The USDA report released this past week for grain stocks and supply and demand had a friendly tone, and the market reacted as such. As expected, both corn and bean carryout dropped slightly, and this was enough to keep the long-term uptrend intact. Traders continue to trade the inverse of the directional trend of carryout, which has been down since June 30.
From a perspective of analyzing the report, there are a few key numbers that we think have bearing, and then just as importantly, the reaction. As an example, if the market is anticipating 800 million bushels of carryout and, in fact, the corn figure comes in at 745 million, this figure is less than estimated. The 800 million estimate is below the previous month's 832 million. So, in fact, it's where the actual number comes out relative to the expectations that is significant, not just relative to the previous month. For corn, this was supportive, as the USDA lowered yield and, in turn, reduced carryout. World carryout also narrowed in. The world ending stock figure dropped from 130 million metric tonnes to 127 million metric tonnes.

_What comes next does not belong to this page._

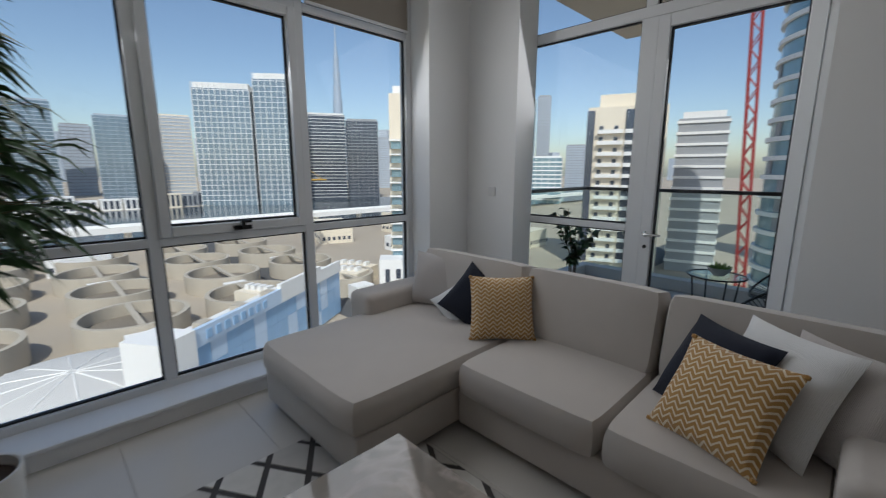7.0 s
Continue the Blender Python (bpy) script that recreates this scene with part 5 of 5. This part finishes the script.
    for k in range(4):
        a = k * 1.6
        top = Vector((0.23 * math.cos(a), 0.2 * math.sin(a), 0.98 + 0.07 * k))
        pts = [Vector((0.03 * math.cos(a), 0.03 * math.sin(a), 0.4)), Vector((0.04 * math.cos(a), 0.04 * math.sin(a), 0.7)), top]
        tube(pts, 0.008, 6, bm=st, taper=0.004)
        for q in range(34):
            u = rng.uniform(0.35, 1.0)
            c0 = pts[0].lerp(pts[1], u * 2) if u < 0.5 else pts[1].lerp(pts[2], u * 2 - 1)
            leaf(cr, c0 + Vector((rng.uniform(-0.05, 0.05), rng.uniform(-0.05, 0.05), 0)), rng.uniform(0, 6.283), rng.uniform(-50, 20), rng.uniform(0.07, 0.11), 0.75, rng)
    part("stem", st, TRUNK, p)
    part("crown", cr, LEAF, p)


balcony()


# ---- the city outside ----
GZ = -30.0
EX, EY, EZ = -4.0, 1.0, 1.5
GLASS_BLUE = material("blue tower glass", (0.20, 0.27, 0.33), 0.12, 0.3, 0.3, 0.08)
GLASS_DARK = material("dark tower glass", (0.085, 0.10, 0.13), 0.12, 0.3, 0.3, 0.1)
GLASS_TEAL = material("teal tower glass", (0.22, 0.33, 0.38), 0.12, 0.3, 0.3, 0.1)
TOWER_WHITE = material("white tower concrete", (0.80, 0.79, 0.76), 0.7, 0, 0.05, 0.1)
TOWER_CREAM = material("cream tower render", (0.76, 0.68, 0.54), 0.8, 0, 0.05, 0.1)
TOWER_GREY = material("grey tower concrete", (0.33, 0.34, 0.35), 0.8, 0, 0.08, 0.1)
TOWER_PINK = material("pinkish brown facade", (0.34, 0.25, 0.21), 0.8, 0, 0.08, 0.1)
# distance haze is mixed into this base colour as pale blue grey
TOWER_HAZED = material("haze tinted far facade", (0.42, 0.47, 0.53), 0.7, 0, 0.1, 0.05)


def tower(az0, az1, dist, el, deep, label, core, trim, floor_h=3.4, fin=3.0, band=0.5, fin_w=0.35, crown=0.0, turn=0.0, side_trim=None):
    """A tower block that stands between two compass angles, with floor bands and fins as relief."""
    am = radians((az0 + az1) / 2)
    w = 2 * dist * math.tan(radians(abs(az1 - az0)) / 2)
    top = EZ + dist * math.tan(radians(el)) - GZ
    cx, cy = EX + (dist + deep / 2) * math.cos(am), EY + (dist + deep / 2) * math.sin(am)
    t = thing("tower_block", pose(cx, cy, GZ, 0, 0, math.degrees(am) - 90 + turn), label, "building")
    part("core", box(-w / 2, -deep / 2, 0, w / 2, deep / 2, top - crown), core, t, smooth=False)
    bands, fins = bmesh.new(), bmesh.new()
    n = int((top - crown) / floor_h)
    p = 0.35
    for k in range(1, n + 1):
        z = k * floor_h
        if band > 0:
            box(-w / 2 - p, -deep / 2 - p, z - band / 2, w / 2 + p, deep / 2 + p, z + band / 2, bm=bands)
    if fin > 0:
        m = max(1, int(w / fin))
        for k in range(m + 1):
            x = -w / 2 + w * k / m
            box(x - fin_w / 2, -deep / 2 - p * 1.3, 0, x + fin_w / 2, -deep / 2 + 0.1, top, bm=fins)
        m = max(1, int(deep / fin))
        for k in range(1, m):
            y = -deep / 2 + deep * k / m
            for s in (-1, 1):
                x = s * (w / 2)
                box(min(x, x + s * p * 1.3), y - fin_w / 2, 0, max(x, x + s * p * 1.3), y + fin_w / 2, top, bm=fins)
    if band > 0:
        tagged(part("floor_band", bands, trim, t, smooth=False), kind="stuff")
    else:
        bands.free()
    if fin > 0:
        tagged(part("facade_fin", fins, trim, t, smooth=False), kind="stuff")
    else:
        fins.free()
    part("roof", box(-w / 2 + 1, -deep / 2 + 1, top - crown, w / 2 - 1, deep / 2 - 1, top - crown + 2.0 + crown * 0.6), trim, t, smooth=False)
    return t, w, top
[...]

A figure that many watch is the carryout (stocks) divided by usage, giving you a stocks-to-use figure. For the world figure, this comes in at 15.2%, near three-decade low levels. For U.S. corn, it is at 5.5%, the second lowest number in 30 years.
The bean report was also supportive with ending stocks at 140 million. Most analysts were looking for 150 million. The stocks figure last month was 165 million. Beans responded favorably with a close to limit-up move the day after the report. Follow-through the second day confirmed a bullish tone. Weather issues in South America may be providing support for beans, just as they are for corn.
Regardless of what the report says, the market will react. In this case, the market decided that lower carryout was important, and prices moved higher in reflection of this change. When stepping back and looking at the big picture, the rationale behind higher prices is that, with tight historical inventory, the market may have to ration the supply. Rationing is a accomplished through higher prices. This is likely where the market is currently focusing its attention. With current production uncertainty for southern hemisphere crops and eventually northern hemisphere crops in spring and summer, prices will likely be at a premium until more is known regarding the crops.
So for now, the market trend is up. When prices move higher, this also encourages speculative buying interest.  Farmer selling becomes light and speculative selling pressure eases. Yet, at some point, there will be a turning point. When it happens, it could be violent. The reason? As long as prices are moving higher and long position building, few are heading for the exit gate. Once prices turn, there could be mass liquidation and, consequently, heavy selling pressure. This could suggest that the rally in the grain markets, which began last July, could come to an abrupt halt and lose a third or half of their rally in a matter of weeks. As producers, you should be aware that this can happen, despite friendly outlook. Bull markets always look friendly as long as prices are going up.